I completely understand what you are writing about, but I do not see how is this a bug ???

Does this lead to server crashing, malfunctioning in any way, decreased performance or else ???

Also, I was in discussion with your ex-colleagues and, so far, they do not see a problem there too.

BTW, I hope that you are well !!!!
[21 Feb 2019 14:14] Satya Bodapati
Sinisa,

You need not categorize this as a bug. I don't know what category a 'design issue/concern' falls under.
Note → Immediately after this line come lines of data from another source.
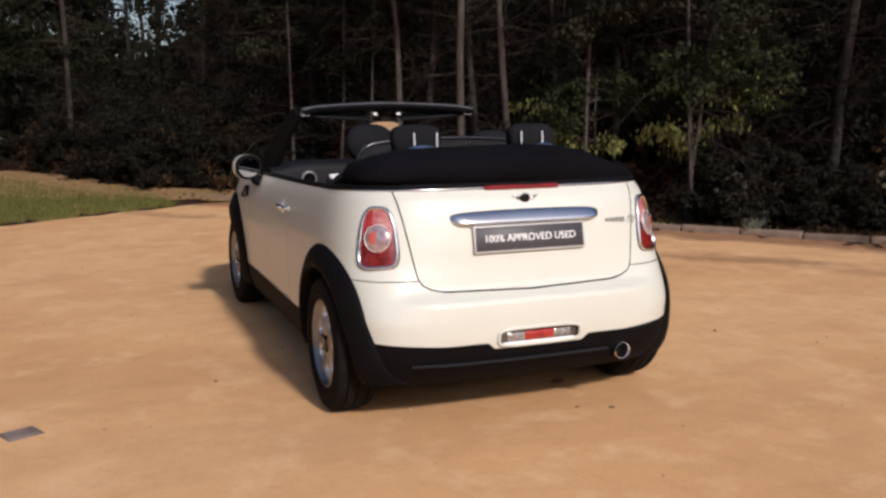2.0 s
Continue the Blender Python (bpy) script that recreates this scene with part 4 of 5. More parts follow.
part("net_cover", bm, NET, deflector, "dark net cover over the rear seats", smooth=False)

# folded roof
for s in (1, -1):
    line = smooth_line([(s * 0.60, -0.16, 1.035), (s * 0.625, 0.02, 1.025), (s * 0.640, 0.18, 1.000), (s * 0.662, 0.36, 0.962)], 5)
    tube("roof_flap", line, [0.066 - 0.054 * (k / (len(line) - 1)) ** 1.5 for k in range(len(line))], FABRIC, car, "black cloth side of the folded roof", 10, (1.1, 0.8))
bm = bmesh.new()
rows = []
nx, na = 61, 40
for i in range(nx):
    t = -1 + 2 * i / (nx - 1)
    x = 0.692 * t
    end = (1 - abs(t) ** (6.0 if t < 0 else 4.0)) ** (0.42 if t < 0 else 0.46) if abs(t) < 0.9999 else 0.0
    end = max(end, 0.04)
    row = []
    for j in range(na):
        a = 2 * math.pi * j / na
        c, s = math.cos(a), math.sin(a)
        ry = 0.178 * (0.55 + 0.45 * end) * abs(c) ** 0.75 * (1 if c > 0 else -1)
        rz = (0.100 if s > 0 else 0.075) * end * abs(s) ** 0.8 * (1 if s > 0 else -1)
        y = -0.190 + ry + 0.12 * abs(t) ** 2.5
        z = 1.072 + rz - 0.022 * abs(t) ** 2.2 - 0.055 * smoothstep(0.30, 1.0, t)
        fold = 0.006 * math.sin(a * 5 + 1.4 * t) + 0.006 * noise.noise((x * 5, a * 1.2, 3.3)) + 0.003 * noise.noise((x * 16, a * 3, 1.1))
        row.append(bm.verts.new((x, y + c * fold, z + s * fold)))
    rows.append(row)
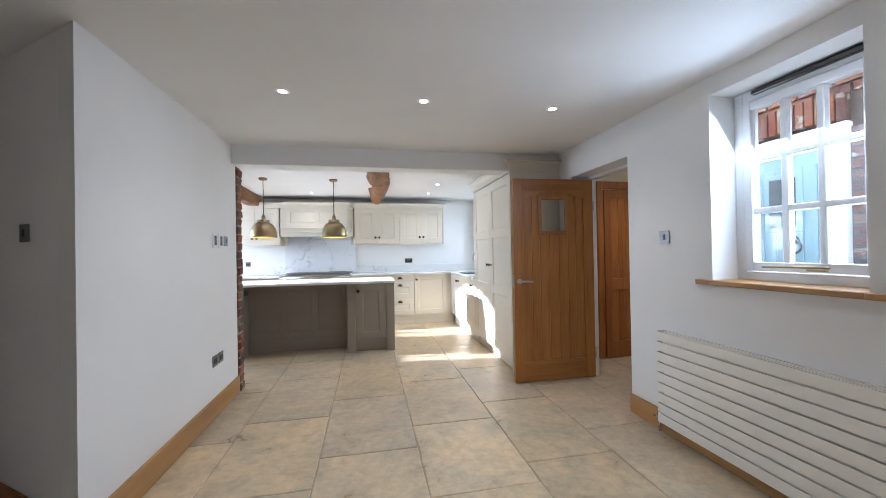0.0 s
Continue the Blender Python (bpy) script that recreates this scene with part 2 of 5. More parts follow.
def marble_mat(name, base, vein, amount, rough, wide=1.0, stray=0.30, gaps=0.0):
    """White stone with thin broken veins that run mostly one way."""
    m, nt, b = mat(name, rough)
    co = coords(nt, (1, 1, 1))
    co.inputs["Rotation"].default_value = (0.5, 0.6, 0.7)
    masks = []
    for size, width, stretch in ((1.5, 0.010, 0.45), (3.4, 0.007, 0.6)):
        width *= wide
        warp = noise_tex(nt, (1, 1, 1), size * 2.2, 6, 0.65)
        st = nt.nodes.new("ShaderNodeMapping")
        st.inputs["Scale"].default_value = (1, stretch, 1)
        nt.links.new(co.outputs[0], st.inputs["Vector"])
        add = nt.nodes.new("ShaderNodeVectorMath")
        add.operation = "MULTIPLY_ADD"
        nt.links.new(warp, add.inputs[0])
        add.inputs[1].default_value = (stray, stray, stray)
        nt.links.new(st.outputs[0], add.inputs[2])
        v = nt.nodes.new("ShaderNodeTexNoise")
        v.inputs["Scale"].default_value, v.inputs["Detail"].default_value, v.inputs["Roughness"].default_value = size, 3, 0.45
        nt.links.new(add.outputs[0], v.inputs["Vector"])
        masks.append(ramp(nt, v.outputs["Fac"], [(0.5 - 4 * width, (0.0,)), (0.5 - width, (0.25,)), (0.5, (1.0,)), (0.5 + width, (0.0,))]))
    gate = ramp(nt, noise_tex(nt, (1, 1, 1), 3.0, 4, 0.6), [(0.44 - gaps, (0.0,)), (0.60 - gaps, (amount,))])
    gate2 = ramp(nt, noise_tex(nt, (1, 1, 1), 4.7, 4, 0.6), [(0.48 - gaps, (0.0,)), (0.62 - gaps, (amount * 0.7,))])
    soft = ramp(nt, noise_tex(nt, (1, 1, 1), 2.6, 6, 0.65), [(0.4, (0.955, 0.96, 0.97)), (0.6, (1.0,))])
    col = mix(nt, 1.0, (base[0], base[1], base[2]), soft, "MULTIPLY")
    col = mix(nt, mix(nt, 1.0, masks[0], gate, "MULTIPLY"), col, vein)
    col = mix(nt, mix(nt, 1.0, masks[1], gate2, "MULTIPLY"), col, vein)
    nt.links.new(col, b.inputs["Base Color"])
    return m


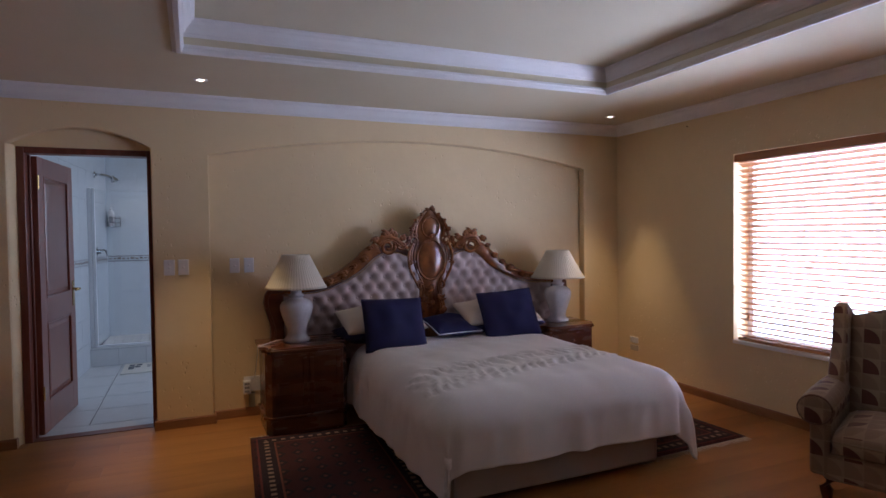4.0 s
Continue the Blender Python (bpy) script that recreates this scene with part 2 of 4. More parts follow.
def rug_mat():
    """Knotted wool: dark red field with rows of small lozenges, in banded borders; the UV runs in metres from a corner."""
    m, n, l, b = nodes_of("knotted_red_wool", 0.95)
    uv = n.new("ShaderNodeTexCoord").outputs["UV"]
    xy = n.new("ShaderNodeSeparateXYZ")
    l.new(uv, xy.inputs[0])
    x, y = xy.outputs[0], xy.outputs[1]

    def cell(v, size):
        return maths(n, l, "FRACT", maths(n, l, "DIVIDE", v, size))

    def lozenge(sx, sy, r):
        a = maths(n, l, "ABSOLUTE", maths(n, l, "SUBTRACT", cell(x, sx), 0.5))
        c = maths(n, l, "ABSOLUTE", maths(n, l, "SUBTRACT", cell(y, sy), 0.5))
        return maths(n, l, "LESS_THAN", maths(n, l, "ADD", a, c), r)

    def band(v, a, c):
        return maths(n, l, "MULTIPLY", maths(n, l, "GREATER_THAN", v, a), maths(n, l, "LESS_THAN", v, c))

    col = blend(n, l, lozenge(0.115, 0.15, 0.36), (0.075, 0.013, 0.014), (0.022, 0.011, 0.018))
    col = blend(n, l, lozenge(0.115, 0.15, 0.13), col, (0.17, 0.06, 0.045))
    across = maths(n, l, "MINIMUM", x, maths(n, l, "SUBTRACT", 0.98, x))
    along = maths(n, l, "MINIMUM", y, maths(n, l, "SUBTRACT", 1.52, y))
    edge = maths(n, l, "MINIMUM", across, along)
    bord = band(edge, 0.05, 0.15)
    run = maths(n, l, "LESS_THAN", across, along)

    def dashes(v, on):
        d = maths(n, l, "LESS_THAN", maths(n, l, "ABSOLUTE", maths(n, l, "SUBTRACT", cell(v, 0.062), 0.5)), 0.24)
        return maths(n, l, "MULTIPLY", d, on)

    dash = maths(n, l, "ADD", dashes(y, run), dashes(x, maths(n, l, "SUBTRACT", 1.0, run)))
    dash = maths(n, l, "MULTIPLY", dash, band(edge, 0.085, 0.118))
    col = blend(n, l, bord, col, (0.03, 0.012, 0.02))
    col = blend(n, l, dash, col, (0.42, 0.28, 0.19))
    col = blend(n, l, band(edge, 0.15, 0.162), col, (0.26, 0.08, 0.05))
    col = blend(n, l, band(edge, 0.035, 0.048), col, (0.2, 0.04, 0.035))
    knots = noise_tex(n, l, uv, 260, 2)
    sc = n.new("ShaderNodeVectorMath")
    sc.operation = "SCALE"
    l.new(col, sc.inputs[0])
    l.new(maths(n, l, "MULTIPLY_ADD", knots, 0.7, 0.3), sc.inputs["Scale"])
    l.new(sc.outputs[0], b.inputs["Base Color"])
    bp = n.new("ShaderNodeBump")
    bp.inputs["Strength"].default_value, bp.inputs["Distance"].default_value = 0.6, 0.003
    l.new(knots, bp.inputs["Height"])
    l.new(bp.outputs[0], b.inputs["Normal"])
    return m


RUG = rug_mat()
TILE = material("pale_wall_tile", (0.70, 0.74, 0.78), 0.12, spread=0.05, scale=4, fine=25, bump=0.03)

# ---- building blocks ----
def box(bm, x0, x1, y0, y1, z0, z1, bevel=0.0, m=None):
    vs = [bm.verts.new((x, y, z)) for z in (z0, z1) for y in (y0, y1) for x in (x0, x1)]
    fs = [bm.faces.new([vs[i] for i in q]) for q in ((0, 2, 3, 1), (4, 5, 7, 6), (0, 1, 5, 4), (2, 6, 7, 3), (0, 4, 6, 2), (1, 3, 7, 5))]
    if bevel:
        es = list({e for f in fs for e in f.edges})
        r = bmesh.ops.bevel(bm, geom=es, offset=bevel, segments=2, affect="EDGES", profile=0.5)
        vs = list({v for f in r["faces"] for v in f.verts} | {v for v in vs if v.is_valid})
    if m is not None:
        bmesh.ops.transform(bm, matrix=m, verts=[v for v in vs if v.is_valid])
    return vs


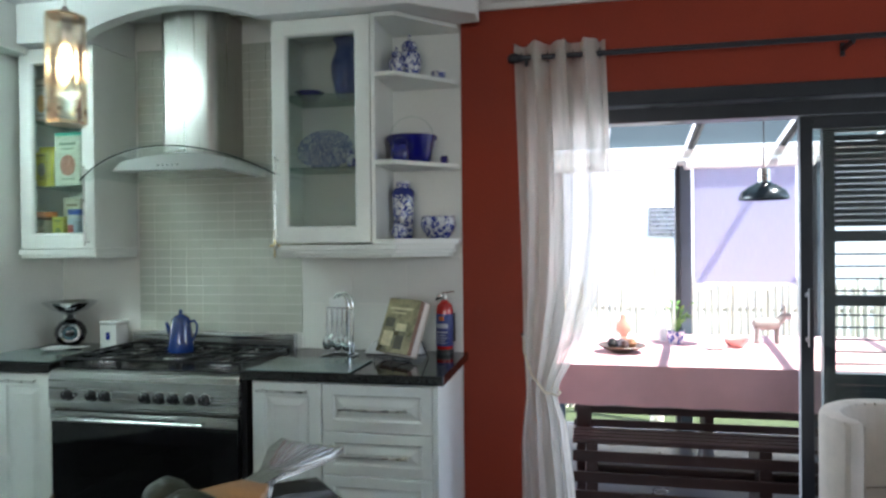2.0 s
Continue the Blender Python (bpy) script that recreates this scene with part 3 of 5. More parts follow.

The concern is engines are forced to 'hardcode' the se_private_data keys in server code. While this doesn't cause harm functionally, it is bad from design perspective.

<snip>
Also, I was in discussion with your ex-colleagues and, so far, they do not see a problem there too.
</snip>

I see :)

<snip>
BTW, I hope that you are well !!!!
</snip>

Yes am good and hope you are well too :)

My proposal would be to:
1. keep the InnoDB se_private_data keys inside InnoDB codebase (ie. within storage/innobase)

2. Let InnoDB call the validation function when it retrieves se_private_data
[21 Feb 2019 15:50] MySQL Verification Team
Hi Satya,

I have sent a request to Development that your observations find their way into a new WorkLog.

When it is done, I will inform you of its number on this page.

Have a nice time and nice life !!!!
[25 Feb 2019 9:27] Laurynas Biveinis
Isn't closing this bug premature then?
[25 Feb 2019 13:44] MySQL Verification Team
Hi,

Bug database is not a forum where WorkLog creation and implementation are to be followed.

Also, decision is made that this idea, as well as WorkLog entry itself, will not be so soon. At this moment, nobody knows when, since entire discussion is not yet started, but will involve teams working on data dictionary and all storage engines. 

But, the most important datum is this forum is not intended for WorkLog discussions and reporting.
[15 Mar 2019 8:33] Sivert Sørumgård
A source code change is needed to disable the SQL layer validation for the SE private data keys. We have concluded we can do this in a bugfix. Since this bug report is closed, we have created Bug#94667 to track this.